The Primal-Dual Greedy Algorithm for Weighted Covering Problems

Abstract: We present a general approximation framework for weighted integer covering problems. In a weighted integer covering problem, the goal is to determine a non-negative integer solution $x$ to system ${ Ax \geq r }$ minimizing a non-negative cost function $c^T x$ (of appropriate dimensions). All coefficients in matrix $A$ are assumed to be non-negative. We analyze the performance of a very simple primal-dual greedy algorithm and discuss conditions of system $(A,r)$ that guarantee feasibility of the constructed solutions, and a bounded approximation factor. We call system $(A,r)$ a \emph{greedy system} if it satisfies certain properties introduced in this work. These properties highly rely on monotonicity and supermodularity conditions on $A$ and $r$, and can thus be seen as a far reaching generalization of contra-polymatroids. Given a greedy system $(A,r)$, we carefully construct a truncated system $(A',r)$ containing the same integer feasible points. We show that our primal-dual greedy algorithm when applied to the truncated system $(A',r)$ obtains a feasible solution to $(A,r)$ with approximation factor at most $2\delta + 1$, or $2\delta$ if $r$ is non-negative. Here, $\delta$ is some characteristic of the truncated matrix $A'$ which is small in many applications. The analysis is shown to be tight up to constant factors. We also provide an approximation factor of $k (\delta + 1)$ if the greedy algorithm is applied to the intersection of multiple greedy systems.

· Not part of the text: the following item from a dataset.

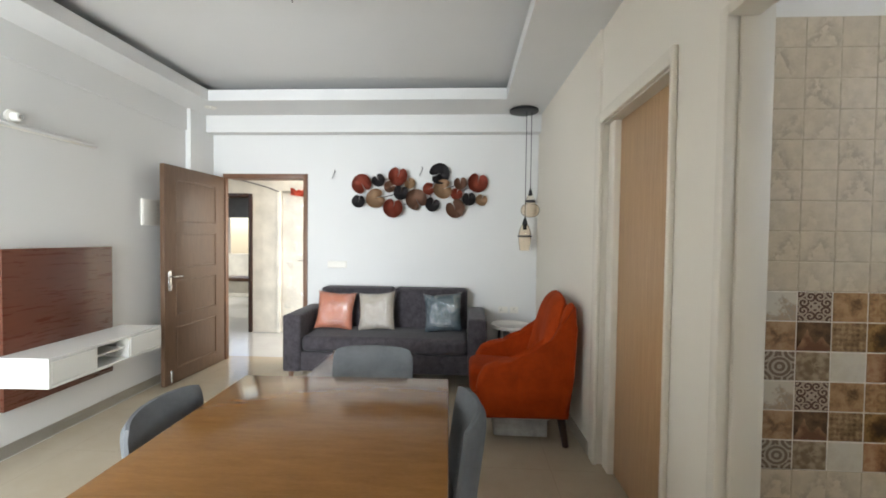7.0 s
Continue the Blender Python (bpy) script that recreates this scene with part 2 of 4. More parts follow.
def wallpaper():
    n = Net("striped_wallpaper")
    x, y, z = n.xyz()
    u = n.math("FRACT", n.math("DIVIDE", n.math("SUBTRACT", 5.699, y), 0.90))
    grey, cream, slate, sand, pale = (0.16, 0.155, 0.15), (0.44, 0.39, 0.315), (0.160, 0.180, 0.205), (0.38, 0.315, 0.215), (0.36, 0.345, 0.32)
    c = n.ramp(u, (0.0, grey), (0.035, cream), (0.095, slate), (0.255, cream), (0.315, grey), (0.345, pale), (0.40, cream), (0.435, sand),
               (0.525, grey), (0.535, pale), (0.59, grey), (0.605, slate), (0.635, pale), (0.655, slate), (0.685, pale), (0.735, slate), (0.79, cream),
               (0.835, grey), (0.86, sand), (0.93, pale), constant=True)
    v = n.stretch((60, 60, 0.6))
    f = n.noise(3.0, 5, v, rough=0.7)
    c = n.mix(n.ramp(f, (0.35, 0.0), (0.75, 0.40)), c, (0.48, 0.45, 0.40))
    n.bump(f, 0.1, 0.001)
    return n.done(c, 0.6)


PAPER = wallpaper()


# ---- the bathroom's wall tiles ----
TW, TH = 0.112, 0.1


def tile_mat(kind):
    """A printed, glazed tile; each kind of print repeats exactly, the plain one varies."""
    n = Net("tile_" + kind)
    own = n.math("MULTIPLY", n.random(), 37.0)
    seed = own if kind == "plain" else float(sum(map(ord, kind)) % 23)
    x, y, z = n.xyz()
    u, v = n.math("DIVIDE", x, TW / 2), n.math("DIVIDE", z, TH / 2)
    blot = n.noise(26, 5, None, seed, 0.6)
    fine = n.noise(80, 5, None, seed, 0.7)
    au, av = n.math("ABSOLUTE", u), n.math("ABSOLUTE", v)
    p, q = n.math("MAXIMUM", au, av), n.math("MINIMUM", au, av)
    r = n.math("SQRT", n.math("ADD", n.math("POWER", u, 2.0), n.math("POWER", v, 2.0)))

    def far(a, b, cx, cy):
        return n.math("SQRT", n.math("ADD", n.math("POWER", n.math("SUBTRACT", a, cx), 2.0), n.math("POWER", n.math("SUBTRACT", b, cy), 2.0)))

    def soft(value, lo, hi):
        return n.ramp(value, (lo, 0.0), (hi, 1.0))

    def peak(cx, top, slope):
        """How far a point lies above a ragged summit."""
        h = n.math("SUBTRACT", top, n.math("MULTIPLY", n.math("ABSOLUTE", n.math("SUBTRACT", u, cx)), slope))
        return n.math("SUBTRACT", v, n.math("MULTIPLY_ADD", n.math("SUBTRACT", fine, 0.5), 0.9, h))

    if kind == "plain":
        pick = n.math("FRACT", n.math("MULTIPLY", n.random(), 7.3))
        tone = n.ramp(n.random(), (0.0, (0.585, 0.485, 0.36)), (0.5, (0.63, 0.525, 0.395)), (1.0, (0.57, 0.47, 0.348)))
        c = n.mix(soft(blot, 0.40, 0.72), tone, (0.49, 0.405, 0.30))
        over = n.math("MULTIPLY_ADD", n.math("SUBTRACT", blot, 0.5), 3.0, peak(n.math("MULTIPLY_ADD", n.random(), 1.3, -0.65), n.math("MULTIPLY_ADD", pick, 0.8, -0.45), 1.7))
        smear = n.math("MULTIPLY", soft(over, 0.0, 0.14), n.math("SUBTRACT", 1.0, soft(n.math("MULTIPLY", over, 0.5), 0.20, 0.75)))
        smear = n.math("MULTIPLY", smear, n.ramp(pick, (0.10, 0.10), (0.80, 0.85)))
        smear = n.math("MULTIPLY", smear, soft(n.noise(45, 4, None, own, 0.65), 0.38, 0.58))
        c = n.mix(smear, c, (0.38, 0.31, 0.235))
        c = n.mix(n.ramp(fine, (0.55, 0.0), (0.8, 0.22)), c, (0.42, 0.355, 0.275))
    elif kind == "white":
        c = n.mix(soft(blot, 0.42, 0.75), (0.60, 0.54, 0.45), (0.52, 0.445, 0.345))
    elif kind == "ornate":
        d1, d2 = far(p, q, 0.66, 0.27), far(p, q, 0.86, 0.80)
        d = n.math("MINIMUM", d1, d2)
        k = n.math("SINE", n.math("MULTIPLY_ADD", d, 27.0, n.math("MULTIPLY", n.math("ARCTAN2", n.math("SUBTRACT", q, 0.27), n.math("SUBTRACT", p, 0.66)), 1.0)))
        petal = n.math("LESS_THAN", n.math("ABSOLUTE", n.math("SUBTRACT", n.math("SUBTRACT", p, q), 0.02)), n.math("MULTIPLY_ADD", r, -0.30, 0.16))
        line = n.math("MAXIMUM", petal, soft(k, -0.05, 0.30))
        c = n.mix(n.math("MULTIPLY", line, 0.92), n.mix(blot, (0.075, 0.036, 0.022), (0.13, 0.07, 0.045)), n.mix(blot, (0.50, 0.41, 0.325), (0.40, 0.31, 0.235)))
    elif kind == "rings":
        d1 = far(u, v, 0.1, -0.05)
        k1 = n.math("SINE", n.math("MULTIPLY", d1, 20.0))
        d2 = far(p, q, 0.95, 0.75)
        k2 = n.math("SINE", n.math("MULTIPLY_ADD", d2, 19.0, n.math("MULTIPLY", n.math("ARCTAN2", n.math("SUBTRACT", q, 0.7), n.math("SUBTRACT", p, 0.95)), 1.0)))
        k = n.math("ADD", n.math("MULTIPLY", k1, n.math("LESS_THAN", d1, 0.72)), n.math("MULTIPLY", k2, n.math("GREATER_THAN", d1, 0.72)))
        k = n.math("MULTIPLY_ADD", n.math("SUBTRACT", blot, 0.5), 1.6, k)
        c = n.mix(n.math("MULTIPLY", soft(k, 0.0, 0.45), 0.85), n.mix(blot, (0.14, 0.095, 0.065), (0.22, 0.16, 0.115)), (0.46, 0.395, 0.32))
    elif kind == "peaks":
        one, two = peak(-0.38, 0.42, 2.3), peak(0.45, -0.05, 1.4)
        land = n.math("SUBTRACT", 1.0, soft(n.math("MINIMUM", one, two), 0.0, 0.08))
        ground = n.mix(soft(n.math("MULTIPLY_ADD", v, -0.30, blot), 0.45, 0.72), n.mix(fine, (0.41, 0.24, 0.135), (0.29, 0.155, 0.082)), (0.17, 0.08, 0.043))
        c = n.mix(land, n.mix(soft(blot, 0.38, 0.66), (0.06, 0.03, 0.016), (0.20, 0.115, 0.06)), ground)
    elif kind == "pale":
        over = peak(-0.15, 0.85, 2.2)
        low = n.math("MULTIPLY", soft(n.math("MULTIPLY_ADD", u, 0.12, n.math("MULTIPLY_ADD", v, -0.16, blot)), 0.46, 0.56), 0.85)
        c = n.mix(low, (0.60, 0.54, 0.45), n.mix(soft(fine, 0.40, 0.62), (0.40, 0.275, 0.175), (0.33, 0.27, 0.21)))
        c = n.mix(n.math("MULTIPLY", n.math("SUBTRACT", 1.0, soft(n.math("ABSOLUTE", over), 0.0, 0.12)), 0.45), c, (0.62, 0.56, 0.47))
    elif kind == "floral":
        a = n.math("ARCTAN2", v, u)
        k = n.math("ADD", n.math("SINE", n.math("MULTIPLY", a, 8.0)), n.math("MULTIPLY", n.math("SINE", n.math("MULTIPLY", r, 13.0)), 0.9))
        c = n.mix(soft(n.math("MULTIPLY_ADD", k, 0.06, blot), 0.38, 0.64), (0.19, 0.125, 0.070), (0.38, 0.295, 0.20))
    else:
        dark, mid, light = {
            "tan": ((0.135, 0.073, 0.033), (0.32, 0.178, 0.082), (0.43, 0.265, 0.138)),
            "orange": ((0.16, 0.083, 0.036), (0.33, 0.183, 0.082), (0.43, 0.27, 0.142)),
            "rust": ((0.16, 0.064, 0.028), (0.33, 0.165, 0.08), (0.43, 0.262, 0.145)),
            "blot": ((0.045, 0.023, 0.009), (0.13, 0.066, 0.022), (0.32, 0.185, 0.07)),
            "mosaic": ((0.11, 0.06, 0.028), (0.26, 0.16, 0.08), (0.40, 0.275, 0.16)),
            "brown": ((0.16, 0.09, 0.048), (0.33, 0.19, 0.098), (0.44, 0.29, 0.168)),
        }[kind]
        f = n.math("MULTIPLY_ADD", fine, 0.30, n.math("MULTIPLY", blot, 0.7))
        if kind in ("tan", "brown"):
            d = n.math("MULTIPLY_ADD", n.math("SUBTRACT", blot, 0.5), 1.8, far(u, v, 0.25, 0.15))
            f = n.math("ADD", f, n.math("MULTIPLY_ADD", n.math("MINIMUM", d, 0.75), 0.22, -0.10))
        elif kind == "mosaic":
            dots = n.math("MULTIPLY", n.math("COSINE", n.math("MULTIPLY", n.math("ADD", u, v), 9.5)), n.math("COSINE", n.math("MULTIPLY", n.math("SUBTRACT", u, v), 9.5)))
            f = n.math("MULTIPLY_ADD", dots, 0.05, n.math("MULTIPLY_ADD", n.math("SUBTRACT", fine, 0.5), 0.25, f))
        elif kind == "orange":
            d1 = n.math("SINE", n.math("MULTIPLY", far(n.math("FRACT", n.math("MULTIPLY_ADD", u, 1.0, 0.5)), n.math("FRACT", n.math("MULTIPLY_ADD", v, 1.0, 0.5)), 0.5, 0.5), 17.0))
            f = n.math("MULTIPLY_ADD", d1, 0.045, n.math("MULTIPLY_ADD", v, -0.03, f))
        elif kind == "rust":
            f = n.math("ADD", f, n.math("MULTIPLY_ADD", n.math("MINIMUM", n.math("ABSOLUTE", n.math("SUBTRACT", u, 0.1)), 0.6), 0.26, -0.07))
        elif kind == "blot":
            f = n.math("ADD", f, n.math("MULTIPLY_ADD", n.math("MINIMUM", far(u, v, 0.35, -0.1), 1.2), 0.20, -0.15))
        c = n.ramp(f, (0.37, dark), (0.51, mid), (0.64, light))
    n.bump(n.math("ADD", n.noise(9, 2, None, own), n.math("MULTIPLY", fine, 0.10)), 0.20, 0.0025)
    return n.done(c, n.math("MULTIPLY_ADD", blot, 0.12, 0.32 if kind == "plain" else 0.25), 0.0, Specular_IOR_Level=0.24)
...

The parameter $k$ is always bounded by the number of greedy systems but may be much smaller. Again, we show that the dependency on $k$ is tight. We conclude this paper with an exposition of classical approximation results based on primal-dual algorithms that are covered by our framework. We match all of the known results. Additionally, we provide some new insight in a generalization of the flow cover on a line problem.